NAICOM sets July 30, 2026 deadline for insurers to meet new capital requirements

National Insurance Commission NAICOM
Nike Popoola
The National Insurance Commission (NAICOM) has set 30th July 2026, as the deadline for all insurers and reinsurers to comply with the new capital requirements.
A statement signed by the Deputy Commissioner (Technical), NAICOM, Dr Usman J. Jankara, with Ref: NAICOM/CFI/DCT/NIIRA2025-RECAP/001, dated 12th August 2025, to all insurance and reinsurance companies in Nigeria, titled: ‘Implementation of the new minimum capital requirement (MCR) prescribed by the Nigerian Insurance Industry Reform Act (NIIRA) 2025’, released today revealed.
This follows the enactment of the Nigerian Insurance Industry Reform Act (NIIRA) 2025 and assent of President Bola Ahmed Tinubu, on the 31st of July 2025.
NAICOM stated that it has notified all insurance and reinsurance companies of the commencement of the recapitalisation exercise as prescribed by the NIIRA 2025.
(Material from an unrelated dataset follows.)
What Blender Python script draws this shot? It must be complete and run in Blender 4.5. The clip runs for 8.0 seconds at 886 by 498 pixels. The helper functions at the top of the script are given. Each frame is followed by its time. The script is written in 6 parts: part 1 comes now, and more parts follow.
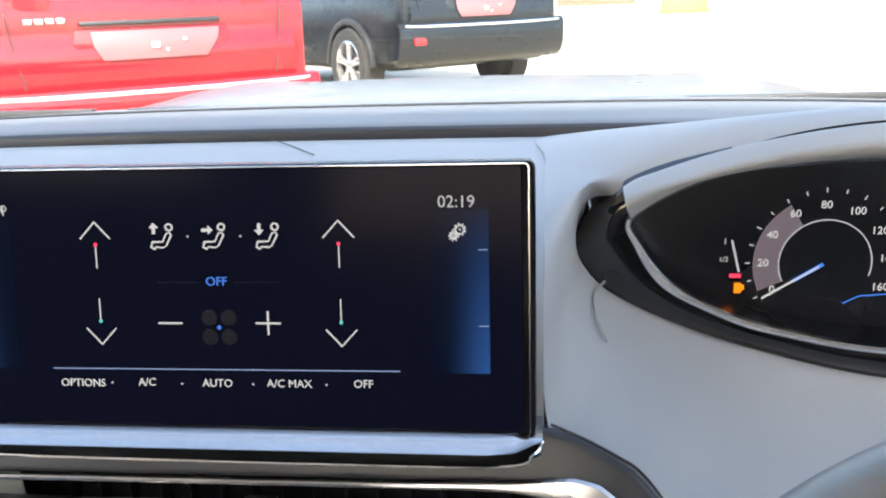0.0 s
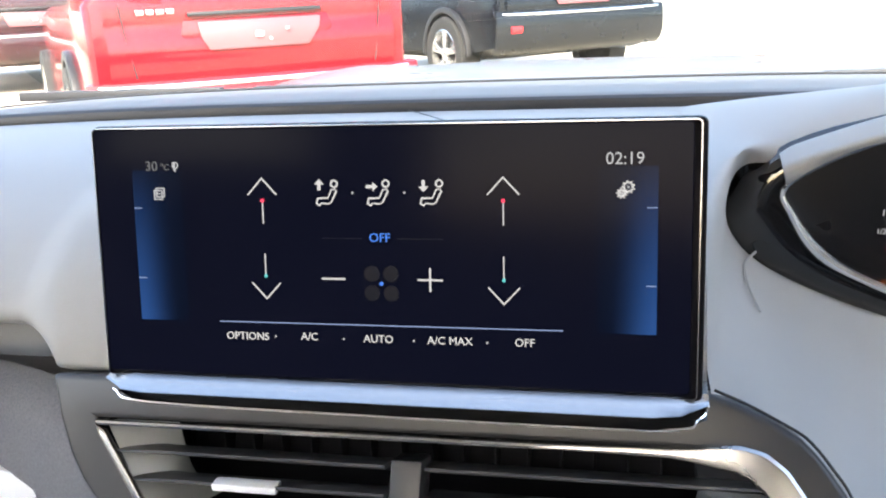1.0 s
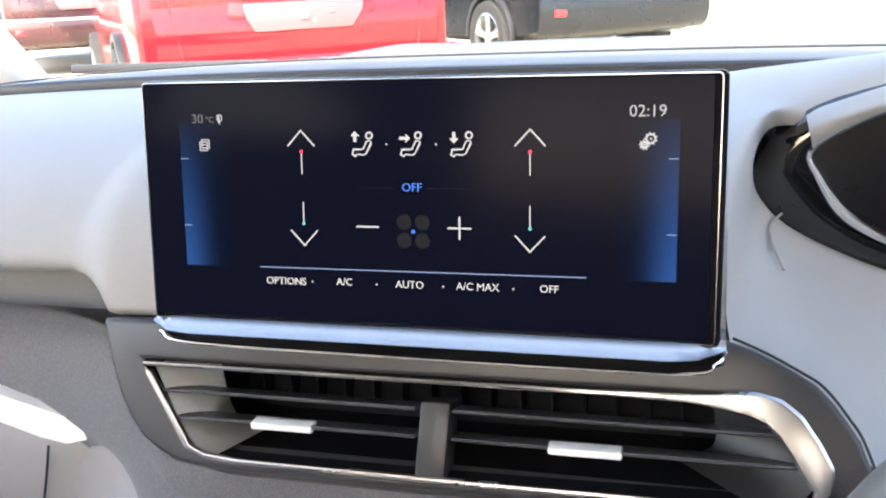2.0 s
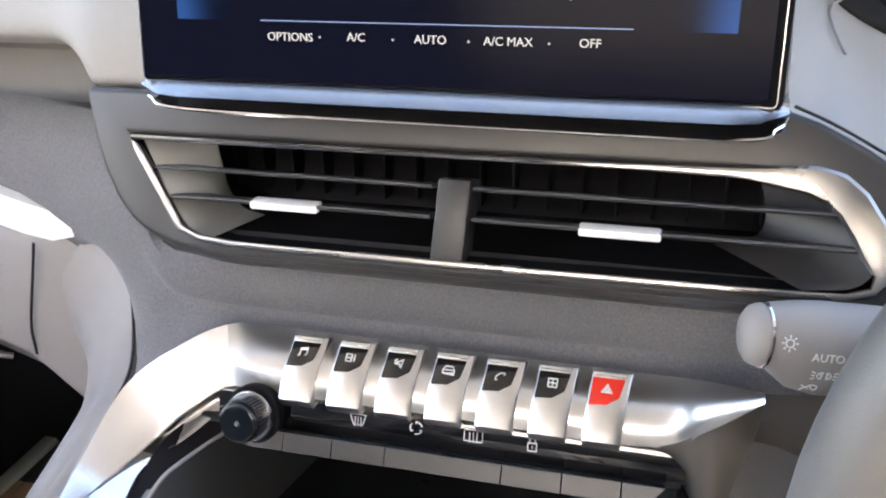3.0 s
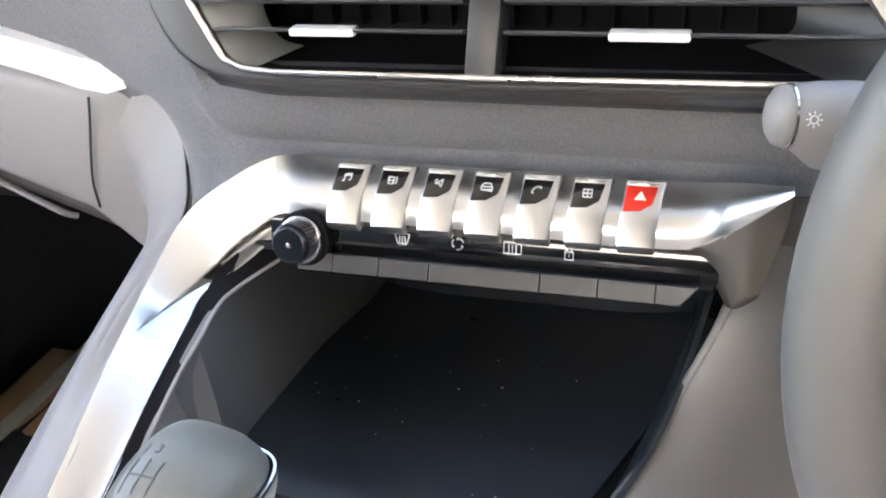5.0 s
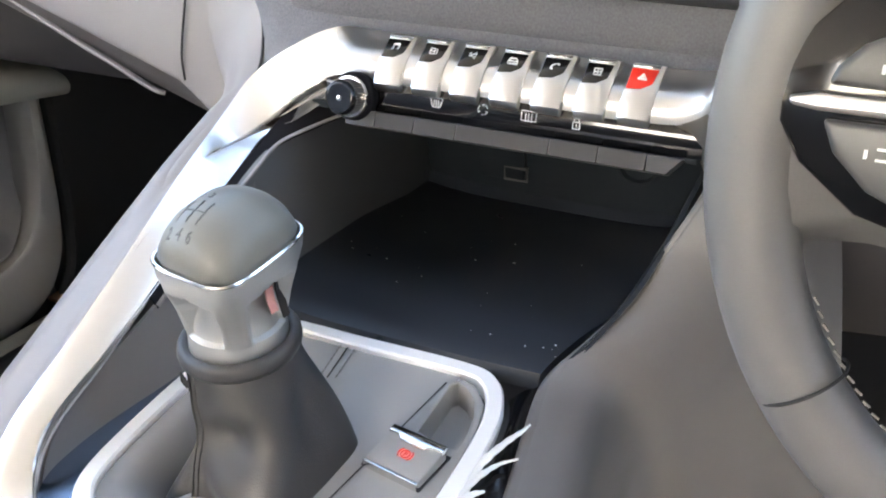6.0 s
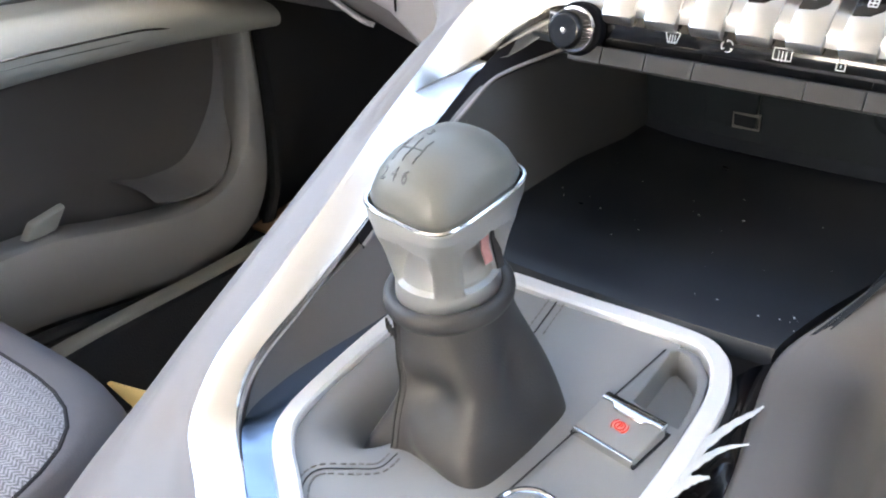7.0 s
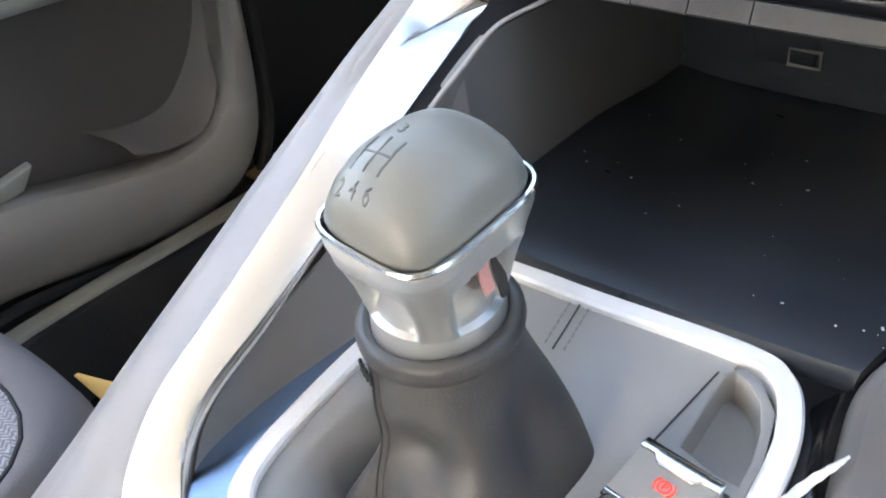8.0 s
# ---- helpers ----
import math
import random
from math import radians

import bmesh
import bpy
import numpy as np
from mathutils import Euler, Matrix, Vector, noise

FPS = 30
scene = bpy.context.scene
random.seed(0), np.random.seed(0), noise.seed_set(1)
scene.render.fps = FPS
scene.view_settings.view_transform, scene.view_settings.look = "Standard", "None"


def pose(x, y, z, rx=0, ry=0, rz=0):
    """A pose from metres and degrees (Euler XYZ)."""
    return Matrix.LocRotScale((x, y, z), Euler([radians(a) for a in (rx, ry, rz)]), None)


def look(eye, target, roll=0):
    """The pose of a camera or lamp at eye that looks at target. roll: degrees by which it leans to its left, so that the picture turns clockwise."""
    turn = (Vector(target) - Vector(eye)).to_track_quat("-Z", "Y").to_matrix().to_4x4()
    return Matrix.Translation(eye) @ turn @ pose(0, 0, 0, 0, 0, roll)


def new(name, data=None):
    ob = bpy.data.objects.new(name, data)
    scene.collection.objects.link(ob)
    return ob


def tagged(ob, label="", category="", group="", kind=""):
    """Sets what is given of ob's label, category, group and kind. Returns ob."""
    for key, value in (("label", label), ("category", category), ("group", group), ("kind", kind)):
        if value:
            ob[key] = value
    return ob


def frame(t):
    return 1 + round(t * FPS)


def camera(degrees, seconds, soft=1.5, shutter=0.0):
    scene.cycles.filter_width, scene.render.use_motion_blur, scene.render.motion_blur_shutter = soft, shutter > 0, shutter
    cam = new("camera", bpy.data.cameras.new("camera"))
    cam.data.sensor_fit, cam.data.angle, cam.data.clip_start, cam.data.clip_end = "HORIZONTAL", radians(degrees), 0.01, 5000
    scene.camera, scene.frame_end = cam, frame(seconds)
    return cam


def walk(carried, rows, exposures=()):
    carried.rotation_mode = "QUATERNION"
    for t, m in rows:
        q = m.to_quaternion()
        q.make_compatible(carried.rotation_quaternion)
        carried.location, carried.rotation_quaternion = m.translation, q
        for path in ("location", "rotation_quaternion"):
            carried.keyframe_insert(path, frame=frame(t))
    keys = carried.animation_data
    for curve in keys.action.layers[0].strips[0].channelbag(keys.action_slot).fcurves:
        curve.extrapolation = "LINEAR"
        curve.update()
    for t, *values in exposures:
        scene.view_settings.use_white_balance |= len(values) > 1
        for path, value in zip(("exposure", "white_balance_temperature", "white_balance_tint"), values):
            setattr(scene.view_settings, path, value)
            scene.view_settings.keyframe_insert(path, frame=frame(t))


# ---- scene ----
cam = camera(51.76, 8.0, 2.0)
PATH = [
    (0.00, 0.1403, -0.0035, 1.1920, 74.49, 1.99, 6.43),
    (0.50, 0.1192, -0.0037, 1.1822, 73.87, 1.92, 9.40),
    (1.00, 0.1085, -0.0098, 1.1791, 74.12, 2.74, 12.06),
    (1.20, 0.1035, -0.0120, 1.1760, 74.14, 2.89, 12.85),
    (2.30, 0.1214, -0.0350, 1.1575, 72.66, 2.53, 15.15),
    (2.50, 0.1208, -0.0354, 1.1437, 71.78, 2.10, 15.21),
    (3.00, 0.0995, -0.0080, 1.1054, 65.81, 1.32, 15.18),
    (3.50, 0.0851, 0.0095, 1.0887, 61.69, 1.66, 14.26),
    (4.00, 0.0809, 0.0166, 1.0833, 59.35, 2.59, 13.45),
    (4.20, 0.0835, 0.0129, 1.0805, 58.75, 3.09, 13.75),
    (5.30, 0.1317, -0.0632, 1.0764, 59.93, 4.27, 18.97),
    (5.50, 0.1442, -0.0823, 1.0749, 59.57, 3.69, 20.21),
    (5.70, 0.1551, -0.1032, 1.0584, 60.26, 2.21, 21.81),
    (6.00, 0.1724, -0.1238, 1.0427, 60.06, 0.96, 24.24),
    (6.40, 0.1812, -0.1359, 1.0307, 57.27, 2.67, 27.93),
    (6.50, 0.1815, -0.1339, 1.0250, 57.23, 3.31, 29.46),
    (7.00, 0.1391, -0.1016, 1.0256, 56.98, 4.15, 35.69),
    (7.40, 0.1007, -0.0404, 1.0085, 53.03, 7.44, 36.49),
    (7.70, 0.0868, -0.0142, 1.0007, 51.64, 7.04, 35.60),
    (8.00, 0.0879, -0.0132, 1.0007, 51.69, 6.15, 35.83),
]
EXPOSURES = [(0.0, 3.22, 6950, 11), (1.2, 3.44, 7050, 12), (2.5, 3.66, 7150, 14), (3.5, 3.78, 7250, 15), (4.2, 3.9, 7250, 14), (5.3, 3.98, 7250, 11), (6.5, 4.06, 7300, 11), (8.0, 4.26, 7300, 10)]
walk(cam, [(t, pose(x, y, z, rx, ry, rz)) for t, x, y, z, rx, ry, rz in PATH], EXPOSURES)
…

The NIIRA 2025 introduces higher Minimum Capital Requirements (MCR) of N10billion, N15billion, N25billion and N35billion for life, non-life, composite and reinsurance companies respectively and a shift to a Risk-Based Capital (RBC) framework for insurance and reinsurance companies in Nigeria. In line with the provisions of the Act, the new MCR takes effect from the date of Presidential assent, and all operators are required to comply fully within a twelve (12) month period from the effective date.
In line with the provisions of the Act, the new MCR takes effect from the date of Presidential assent, that is 31st July, 2025. A 12-month period has been provided for insurers and reinsurers to comply with the new MCR as well as the applicable RBC as may be determined. All insurers and reinsurers shall comply with the requirements on or before the 30th day of July 2026.
The Commission states that it shall, in due course, issue comprehensive guidelines and circulars detailing the modalities for the recapitalisation exercise. These shall include, but not limited to:i) The composition of the MCR;
(ii) Acceptable forms of capital; (iii) Procedures for capital verification;
(iv) Qualifying assets for MCR purposes and criteria such as title, ownership, and existence; (v) A standardised template for computation of MCR.
For the avoidance of doubt, NAICOM stated, insurers and reinsurers are hereby informed that:
i) Encumbered assets, assets without perfected title or ownership, and assets not in the full possession of an insurer/reinsurer shall be inadmissible for the purpose of meeting the MCR.
ii) Assets that exceed prudential thresholds or do not meet the prescribed criteria shall also be deemed inadmissible
All assets for the purpose of the new MCR shall be subject to verification by the Commission or its appointed agents. In addition, where, due to the nature or circumstances of an asset, the Commission deems it necessary to undertake further verification beyond the norm, the cost of such non-standard verification shall be borne by the concerned insurer or reinsurer.
Upon fulfilment of the new MCR, payment of the requisite fees and confirmation by the Commission, the successful insurance and reinsurance company shall be issued a new licence by the Commission. Any company that fails to meet the prescribed MCR within the stipulated timeframe shall be subject to liquidation, merger, or any other regulatory resolution action as may be deemed appropriate by the Commission.
The Commission will engage with relevant regulators such as SEC, CAC, NRS, etc and stakeholders with a view to securing, where possible, appropriate incentives and concessions that may ease compliance and reduce the cost of the exercise.
The Commission wishes to assure the insurance industry and all stakeholders that the implementation of the new MCR, including the verification and confirmation processes, shall be conducted in a transparent, fair, and value-adding manner. The objective is to strengthen the
financial soundness of the industry, enhance public confidence, and ensure that the benefits of the NIIRA 2025 accrue to the Nigerian people.
NAICOM stated that an in-house Committee has been established to oversee, coordinate, guide, monitor, and implement the recapitalisation exercise across the insurance industry.
All insurance and reinsurance companies are required to commence internal preparations, outline recapitalization plan, engage proactively and take immediate steps to comply with the new minimum capital requirements within the stipulated 12-month period.
“The Commission is committed to ensuring a successful implementation of the recapitalisation exercise,” it stated.